Le tre funzioni che reggono l’Europa
Alla base delle civiltà indoeuropee c’è un modello armonico, diviso in tre ordini: – Il sacro e la legge, che stabiliscono ciò che è giusto e ciò che non lo è, custodendo la verità e la parola data. – La forza guerriera, che difende e protegge, che si sacrifica per il bene comune. – Il lavoro e la produzione, che nutrono la vita e costruiscono il futuro.
Quando questi tre ordini sono in equilibrio, la società vive. Quando uno prende il sopravvento sugli altri — la legge senza giustizia, la forza senza onore, l’economia senza anima — nasce la decadenza. È ciò che vediamo oggi: una politica senza fede, un potere senza coraggio, un’economia senza scopo.
Perché serve parlarne oggi
L’Europa sta attraversando una crisi che non è solo economica o politica: è una crisi di senso. Abbiamo smarrito l’idea di ordine, e con essa la capacità di distinguere, scegliere, credere. Ripensare gli ordini indoeuropei significa ricominciare da tre pilastri: una legge che protegge la comunità, una forza che difende i confini e una produzione che serve la vita, non il profitto. È una via per ritrovare equilibrio e dignità.
Rituale e memoria: il tempo che fonda
Eliade scriveva che il rito non è una superstizione, ma un modo per rinnovare il legame tra il passato e il presente. Le società che dimenticano i propri riti — civili o religiosi — perdono il senso della continuità. Celebrare, ricordare, ringraziare: sono gesti che costruiscono appartenenza. L’Europa deve ritrovare questa capacità di dare forma al tempo, di riconoscere nella memoria una forza viva e non un peso.
La persona e la comunità
Nell’ordine indoeuropeo, la libertà individuale non è in contrasto con l’appartenenza: la persona trova se stessa nel servizio alla comunità. L’autorità — l’imperium — non è dominio, ma responsabilità: guida, protegge, ordina. Quando questo equilibrio si rompe, nasce l’anarchia dell’individuo o la tirannia dell’apparato. In entrambi i casi, l’Europa perde se stessa.
Educare all’ordine
Ritrovare l’identità europea significa ripensare l’educazione come formazione del carattere, non solo come trasmissione di nozioni. La scuola, la famiglia, l’officina, la caserma: sono luoghi in cui si impara la misura, il coraggio, la dedizione. Non serve più “informare”: bisogna tornare a “formare” uomini e donne che conoscano il proprio posto nel mondo e il proprio dovere.
Il lavoro con uno scopo
L’ordine produttivo indoeuropeo non è mai stato solo economia: è stato arte, mestiere, continuità. Il lavoro nobilita quando genera bellezza e stabilità; quando unisce mani, mente e spirito. L’impresa, in questa visione, non è sfruttamento ma servizio: costruisce futuro per la comunità, non solo profitto per pochi.

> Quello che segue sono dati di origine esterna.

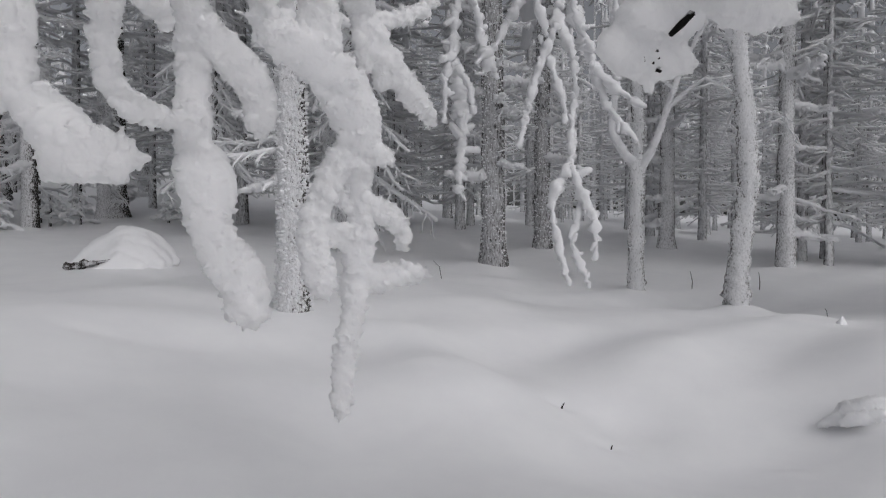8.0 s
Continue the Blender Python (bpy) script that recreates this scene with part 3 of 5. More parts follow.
dark_spruce("dark green spruce with drooping snow-caked boughs", -10.2, 16.0, 0.26, 81, 2.0, 9.0, 64, 2.4, 0.75)
dark_spruce("dark green spruce, boughs hanging under snow to near the ground", -8.75, 16.5, 0.30, 82, 2.3, 9.0, 58, 2.3, 0.75)
dark_spruce("old spruce with dark hanging boughs little snowed", -9.2, 20.2, 0.20, 84, 4.6, 10.5, 60, 3.5, 0.05)
dark_spruce("dark spruce with snow-caked boughs", -13.4, 18.6, 0.30, 83, 2.2, 8.8, 44, 2.8, 0.75)

# ---------------------------------------------------------------- the forest behind
rng = np.random.default_rng(31)


def far_tree_meshes(rng, r, height, n):
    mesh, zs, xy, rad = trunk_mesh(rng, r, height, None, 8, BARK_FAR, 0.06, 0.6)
    g = Geo()
    for i in range(n):
        z = 0.7 + (6.6 - 0.7) * (i + rng.random()) / n
        turn = rng.uniform(0, 6.283)
        way = np.array([np.cos(turn), np.sin(turn), rng.uniform(-0.35, 0.12)])
        at = np.array([np.interp(z, zs, xy[:, 0]), np.interp(z, zs, xy[:, 1]), z])
        length = rng.uniform(0.3, 1.45)
        limb(g, rng, at, at + way * length, 0.042, 0.024, rng.uniform(-0.05, 0.1), 3, 0.45, 0.5, 4, 4, 3, 3, 0.75, 0)
    split = len(g.f)
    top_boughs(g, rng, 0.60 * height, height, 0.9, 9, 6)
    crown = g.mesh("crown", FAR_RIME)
    crown.materials.append(NEEDLE_HAZED)
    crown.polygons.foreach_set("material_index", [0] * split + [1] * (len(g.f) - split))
    return mesh, crown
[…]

Il coraggio come virtù politica
La forza, nel pensiero antico europeo, non è mai cieca. È coraggio disciplinato, amore per la giustizia, senso del limite. Difendere la propria civiltà, la propria patria, i propri valori non è aggressione: è responsabilità. L’Europa ha bisogno di riscoprire questo tipo di forza: sobria, onesta, ferma. Solo così può tornare a essere esempio e non campo di conquista.
Il sacro come misura del mondo
Julien Ries ricordava che ogni società matura riconosce un principio più alto di sé. Non si tratta di imporre una religione, ma di accettare che senza un senso condiviso del limite tutto si disgrega. Il sacro è quella misura che impedisce al potere di diventare arbitrio, all’economia di diventare avidità, alla libertà di diventare caos.
Costruire, non rimpiangere
Riscoprire gli ordini indoeuropei non è nostalgia per il passato, ma un progetto per il futuro. Significa restituire al continente un’idea chiara di sé: una legge che fonda, una forza che protegge, un lavoro che nutre. Solo così l’Europa potrà tornare a essere non un semplice mercato, ma una civiltà. Non un museo di memorie, ma una fucina viva di spirito, cultura e speranza.